Implementing User-Friendly Privacy Settings

To further empower users, machine learning systems should implement user-friendly privacy settings. These settings allow users to control what data is collected, who has access to it, and how it is utilized. By providing granular controls, users can customize their privacy preferences based on their comfort level.

User-friendly privacy settings should be intuitive and easy to navigate. Machine learning experts should strive to design interfaces that clearly explain various privacy options and their implications. For example, users should be able to easily enable or disable data collection for specific features or functionalities. Additionally, privacy settings should provide options to opt out of targeted advertisements or data sharing with third parties.

Enabling Data Deletion and Anonymization

In the era of machine learning, empowering users also entails providing mechanisms for data deletion and anonymization. Users should have the right to request the deletion of their personal data once it is no longer necessary for the intended purpose. Machine learning systems need to implement robust data management practices to ensure compliance with these requests.

Anonymization techniques can also play a vital role in preserving user privacy. By removing personally identifiable information from datasets used for training and testing machine learning models, the risk of re-identifying individuals is significantly mitigated.
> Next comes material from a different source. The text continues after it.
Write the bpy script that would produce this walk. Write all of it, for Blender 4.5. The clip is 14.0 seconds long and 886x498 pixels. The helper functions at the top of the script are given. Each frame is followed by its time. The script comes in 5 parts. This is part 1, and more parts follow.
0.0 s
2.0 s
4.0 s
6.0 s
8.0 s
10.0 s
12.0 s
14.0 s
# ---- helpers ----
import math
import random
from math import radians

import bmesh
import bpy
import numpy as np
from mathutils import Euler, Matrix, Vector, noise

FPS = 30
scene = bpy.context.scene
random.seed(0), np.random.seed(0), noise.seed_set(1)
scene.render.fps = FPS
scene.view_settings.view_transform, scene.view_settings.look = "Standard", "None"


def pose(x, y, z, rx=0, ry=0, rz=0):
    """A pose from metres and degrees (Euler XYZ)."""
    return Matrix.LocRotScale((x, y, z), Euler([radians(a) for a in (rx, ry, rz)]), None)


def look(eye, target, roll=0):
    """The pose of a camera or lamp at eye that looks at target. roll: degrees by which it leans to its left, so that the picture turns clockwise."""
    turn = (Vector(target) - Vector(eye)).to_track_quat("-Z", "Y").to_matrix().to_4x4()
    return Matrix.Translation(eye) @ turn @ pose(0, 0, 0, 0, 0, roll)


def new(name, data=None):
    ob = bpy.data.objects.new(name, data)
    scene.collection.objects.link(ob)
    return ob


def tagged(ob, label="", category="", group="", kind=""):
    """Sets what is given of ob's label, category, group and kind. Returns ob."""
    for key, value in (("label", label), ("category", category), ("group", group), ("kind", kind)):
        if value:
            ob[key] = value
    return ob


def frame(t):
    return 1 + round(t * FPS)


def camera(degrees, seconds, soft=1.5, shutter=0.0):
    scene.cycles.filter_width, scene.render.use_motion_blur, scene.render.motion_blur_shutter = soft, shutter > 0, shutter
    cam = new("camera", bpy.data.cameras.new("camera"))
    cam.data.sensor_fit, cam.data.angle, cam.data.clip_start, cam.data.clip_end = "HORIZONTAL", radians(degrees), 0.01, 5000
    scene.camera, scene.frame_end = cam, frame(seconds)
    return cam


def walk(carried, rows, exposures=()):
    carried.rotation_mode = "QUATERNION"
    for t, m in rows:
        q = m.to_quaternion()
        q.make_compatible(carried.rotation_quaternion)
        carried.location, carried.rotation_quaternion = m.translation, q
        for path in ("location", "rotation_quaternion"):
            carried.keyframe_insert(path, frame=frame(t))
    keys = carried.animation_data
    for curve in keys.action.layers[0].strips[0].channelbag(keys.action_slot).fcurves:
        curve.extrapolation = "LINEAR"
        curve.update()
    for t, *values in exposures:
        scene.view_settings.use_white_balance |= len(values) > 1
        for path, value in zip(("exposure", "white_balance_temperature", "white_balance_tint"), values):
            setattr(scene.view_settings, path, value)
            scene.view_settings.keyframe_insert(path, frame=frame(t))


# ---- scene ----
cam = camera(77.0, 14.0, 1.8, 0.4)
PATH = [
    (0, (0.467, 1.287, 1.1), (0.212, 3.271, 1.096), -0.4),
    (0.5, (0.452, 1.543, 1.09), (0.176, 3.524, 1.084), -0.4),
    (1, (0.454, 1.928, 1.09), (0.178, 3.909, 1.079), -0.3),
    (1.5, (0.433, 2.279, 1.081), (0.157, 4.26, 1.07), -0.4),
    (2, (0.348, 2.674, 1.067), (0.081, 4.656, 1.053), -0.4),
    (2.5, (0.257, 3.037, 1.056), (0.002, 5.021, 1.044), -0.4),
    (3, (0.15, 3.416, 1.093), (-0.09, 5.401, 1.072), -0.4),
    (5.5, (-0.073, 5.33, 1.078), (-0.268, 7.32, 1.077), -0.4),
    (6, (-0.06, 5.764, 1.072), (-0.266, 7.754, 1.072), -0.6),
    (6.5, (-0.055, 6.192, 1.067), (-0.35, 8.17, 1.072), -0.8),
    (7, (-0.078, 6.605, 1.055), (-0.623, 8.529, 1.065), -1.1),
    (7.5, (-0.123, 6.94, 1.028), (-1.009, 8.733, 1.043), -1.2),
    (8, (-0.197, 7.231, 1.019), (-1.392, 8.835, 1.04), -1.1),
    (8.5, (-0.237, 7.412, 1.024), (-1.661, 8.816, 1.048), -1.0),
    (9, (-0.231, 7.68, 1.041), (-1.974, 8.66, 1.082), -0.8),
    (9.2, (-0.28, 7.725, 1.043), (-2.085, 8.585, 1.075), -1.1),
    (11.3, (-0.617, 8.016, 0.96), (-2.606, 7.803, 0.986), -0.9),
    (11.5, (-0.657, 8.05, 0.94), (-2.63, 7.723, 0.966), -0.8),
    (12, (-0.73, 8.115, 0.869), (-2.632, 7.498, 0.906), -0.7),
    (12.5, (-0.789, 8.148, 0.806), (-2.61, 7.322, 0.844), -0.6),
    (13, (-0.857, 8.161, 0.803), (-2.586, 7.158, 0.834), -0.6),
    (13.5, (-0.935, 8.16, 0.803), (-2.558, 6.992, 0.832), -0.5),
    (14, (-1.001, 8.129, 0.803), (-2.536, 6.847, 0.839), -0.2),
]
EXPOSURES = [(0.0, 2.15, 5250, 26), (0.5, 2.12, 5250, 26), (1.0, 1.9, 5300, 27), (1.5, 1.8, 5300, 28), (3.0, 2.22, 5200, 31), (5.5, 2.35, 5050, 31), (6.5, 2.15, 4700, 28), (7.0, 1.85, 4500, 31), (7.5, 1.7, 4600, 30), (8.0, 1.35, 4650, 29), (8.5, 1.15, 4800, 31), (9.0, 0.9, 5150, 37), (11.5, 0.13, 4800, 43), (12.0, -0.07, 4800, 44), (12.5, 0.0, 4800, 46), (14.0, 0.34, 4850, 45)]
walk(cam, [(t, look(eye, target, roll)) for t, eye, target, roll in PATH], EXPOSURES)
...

As machine learning experts, we must prioritize the implementation of strong anonymization techniques to protect user privacy without sacrificing the quality and performance of AI systems.

By empowering users with transparent data collection and usage policies, user-friendly privacy settings, and enabling data deletion and anonymization, we can bridge the gap between privacy concerns and the power of AI. It is our duty as experts in machine learning to prioritize user privacy and ensure that the benefits of AI are realized in a responsible and ethical manner.